# Written problem:
Restate the listing below word for word, omitting any images.

# # # #

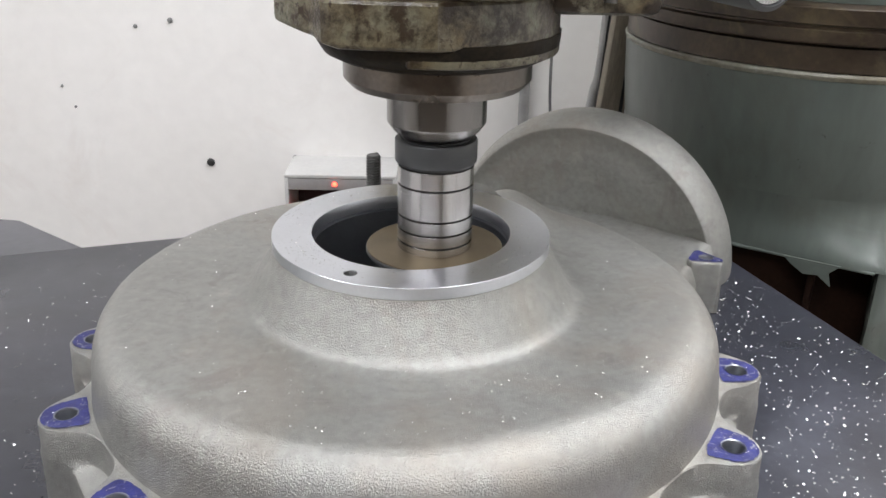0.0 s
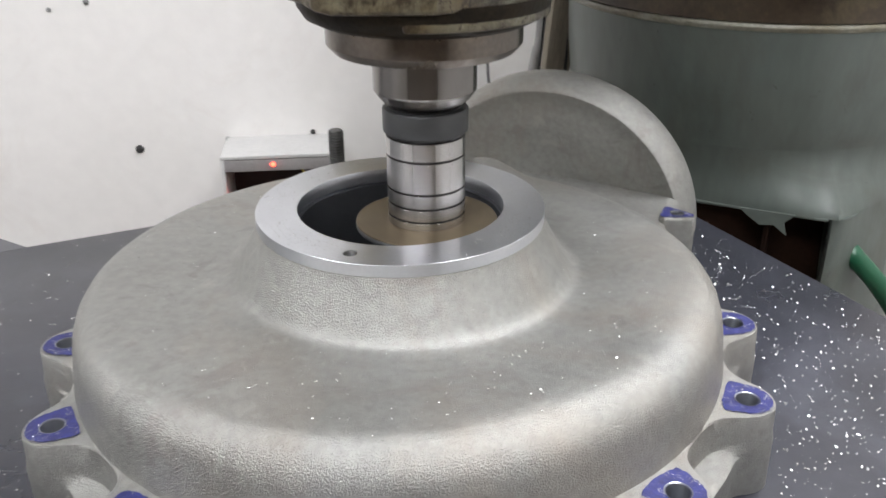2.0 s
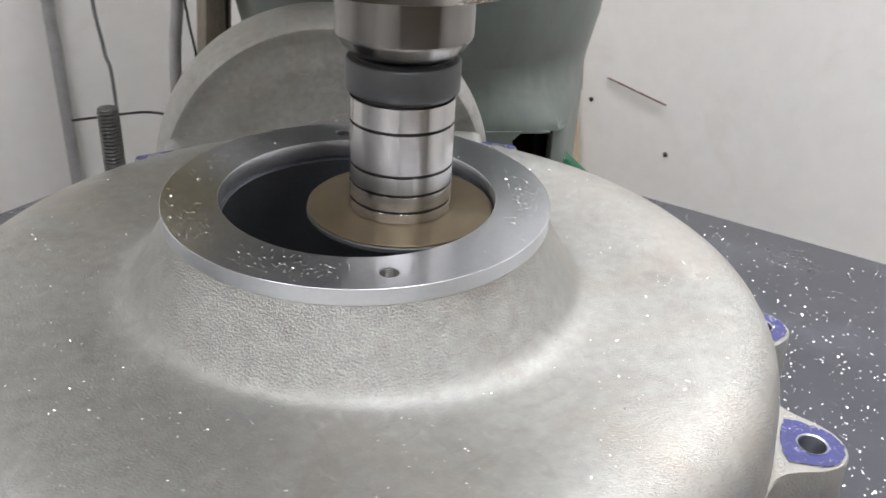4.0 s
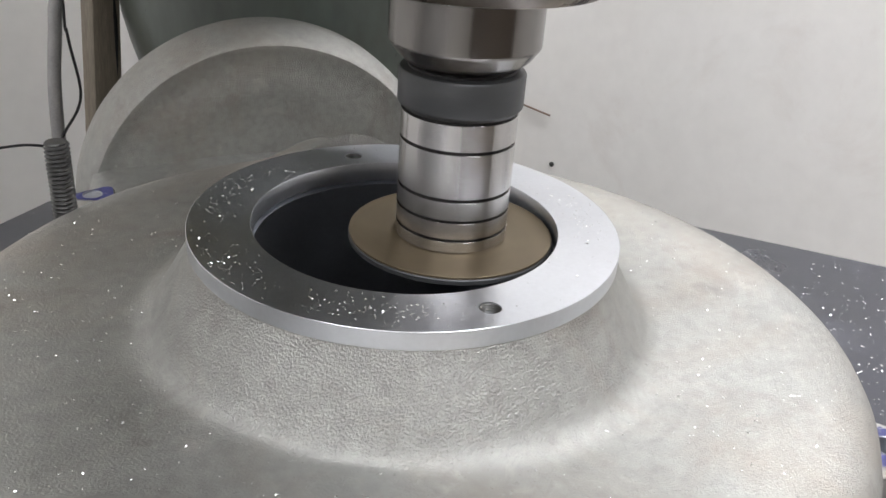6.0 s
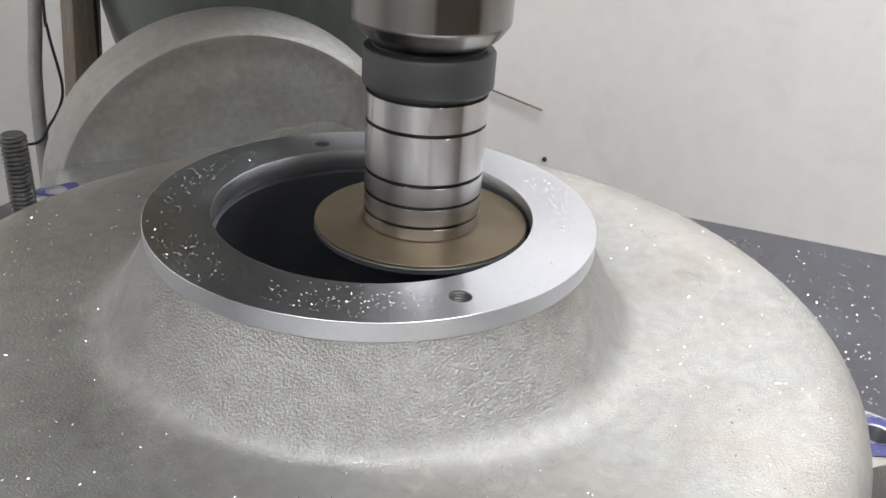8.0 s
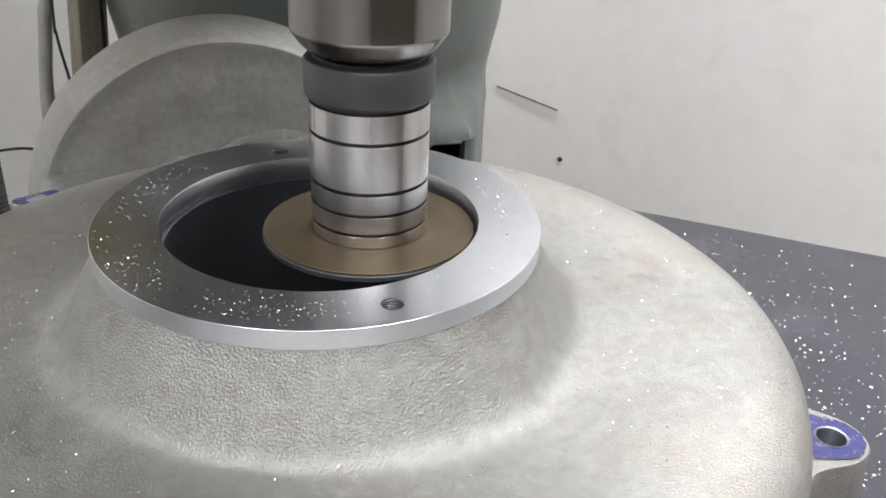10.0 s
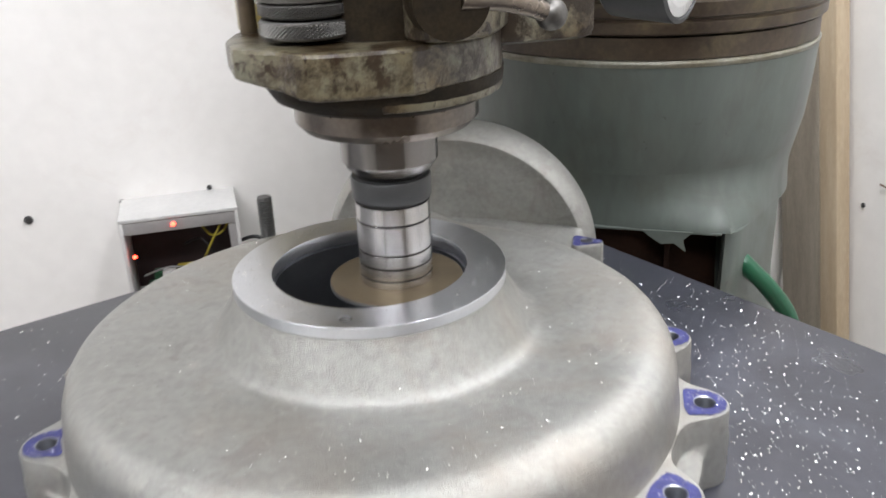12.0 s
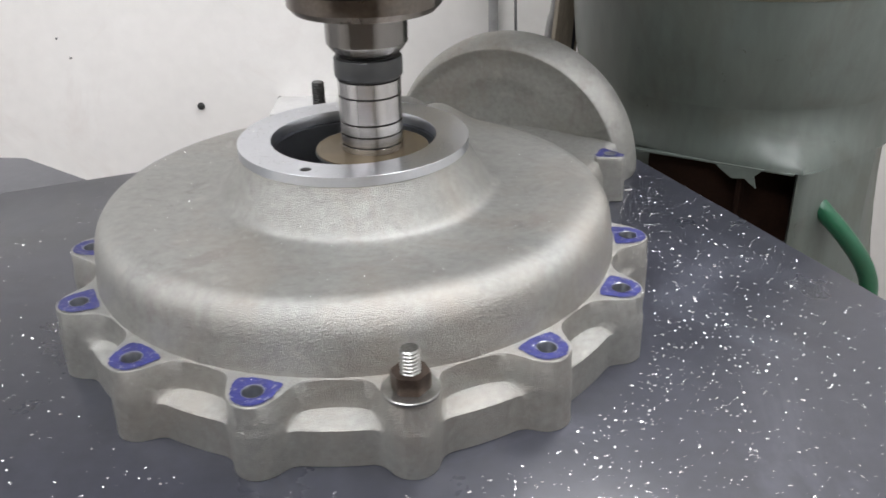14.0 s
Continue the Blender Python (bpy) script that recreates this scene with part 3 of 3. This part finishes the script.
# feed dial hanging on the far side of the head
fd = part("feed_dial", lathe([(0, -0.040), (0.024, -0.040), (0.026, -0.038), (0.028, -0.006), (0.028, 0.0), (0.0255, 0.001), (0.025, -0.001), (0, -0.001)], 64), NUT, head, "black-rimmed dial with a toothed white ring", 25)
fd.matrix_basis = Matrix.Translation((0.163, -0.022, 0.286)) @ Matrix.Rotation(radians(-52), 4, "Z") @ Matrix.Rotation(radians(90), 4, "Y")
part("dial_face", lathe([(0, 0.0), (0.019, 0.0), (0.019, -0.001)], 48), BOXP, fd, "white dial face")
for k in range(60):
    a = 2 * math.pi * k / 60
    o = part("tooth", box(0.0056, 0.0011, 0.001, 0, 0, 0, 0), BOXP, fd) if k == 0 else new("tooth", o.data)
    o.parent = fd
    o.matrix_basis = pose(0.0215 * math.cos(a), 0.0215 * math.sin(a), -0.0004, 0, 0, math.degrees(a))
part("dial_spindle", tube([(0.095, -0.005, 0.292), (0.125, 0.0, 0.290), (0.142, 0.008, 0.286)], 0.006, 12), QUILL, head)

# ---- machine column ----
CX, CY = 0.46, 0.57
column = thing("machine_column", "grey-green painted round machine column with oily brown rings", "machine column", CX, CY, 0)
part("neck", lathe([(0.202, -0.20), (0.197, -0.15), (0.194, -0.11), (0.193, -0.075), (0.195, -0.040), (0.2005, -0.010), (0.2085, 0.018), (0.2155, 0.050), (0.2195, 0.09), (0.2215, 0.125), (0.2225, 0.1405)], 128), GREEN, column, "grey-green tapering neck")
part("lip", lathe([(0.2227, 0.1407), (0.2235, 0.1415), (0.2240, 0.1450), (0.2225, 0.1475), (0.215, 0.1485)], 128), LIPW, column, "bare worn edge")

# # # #

# Result of this task:
0.0 s
2.0 s
4.0 s
6.0 s
8.0 s
10.0 s
12.0 s
14.0 s
Continue the Blender Python (bpy) script that recreates this scene with part 3 of 3. This part finishes the script.
# feed dial hanging on the far side of the head
fd = part("feed_dial", lathe([(0, -0.040), (0.024, -0.040), (0.026, -0.038), (0.028, -0.006), (0.028, 0.0), (0.0255, 0.001), (0.025, -0.001), (0, -0.001)], 64), NUT, head, "black-rimmed dial with a toothed white ring", 25)
fd.matrix_basis = Matrix.Translation((0.163, -0.022, 0.286)) @ Matrix.Rotation(radians(-52), 4, "Z") @ Matrix.Rotation(radians(90), 4, "Y")
part("dial_face", lathe([(0, 0.0), (0.019, 0.0), (0.019, -0.001)], 48), BOXP, fd, "white dial face")
for k in range(60):
    a = 2 * math.pi * k / 60
    o = part("tooth", box(0.0056, 0.0011, 0.001, 0, 0, 0, 0), BOXP, fd) if k == 0 else new("tooth", o.data)
    o.parent = fd
    o.matrix_basis = pose(0.0215 * math.cos(a), 0.0215 * math.sin(a), -0.0004, 0, 0, math.degrees(a))
part("dial_spindle", tube([(0.095, -0.005, 0.292), (0.125, 0.0, 0.290), (0.142, 0.008, 0.286)], 0.006, 12), QUILL, head)

# ---- machine column ----
CX, CY = 0.46, 0.57
column = thing("machine_column", "grey-green painted round machine column with oily brown rings", "machine column", CX, CY, 0)
part("neck", lathe([(0.202, -0.20), (0.197, -0.15), (0.194, -0.11), (0.193, -0.075), (0.195, -0.040), (0.2005, -0.010), (0.2085, 0.018), (0.2155, 0.050), (0.2195, 0.09), (0.2215, 0.125), (0.2225, 0.1405)], 128), GREEN, column, "grey-green tapering neck")
part("lip", lathe([(0.2227, 0.1407), (0.2235, 0.1415), (0.2240, 0.1450), (0.2225, 0.1475), (0.215, 0.1485)], 128), LIPW, column, "bare worn edge")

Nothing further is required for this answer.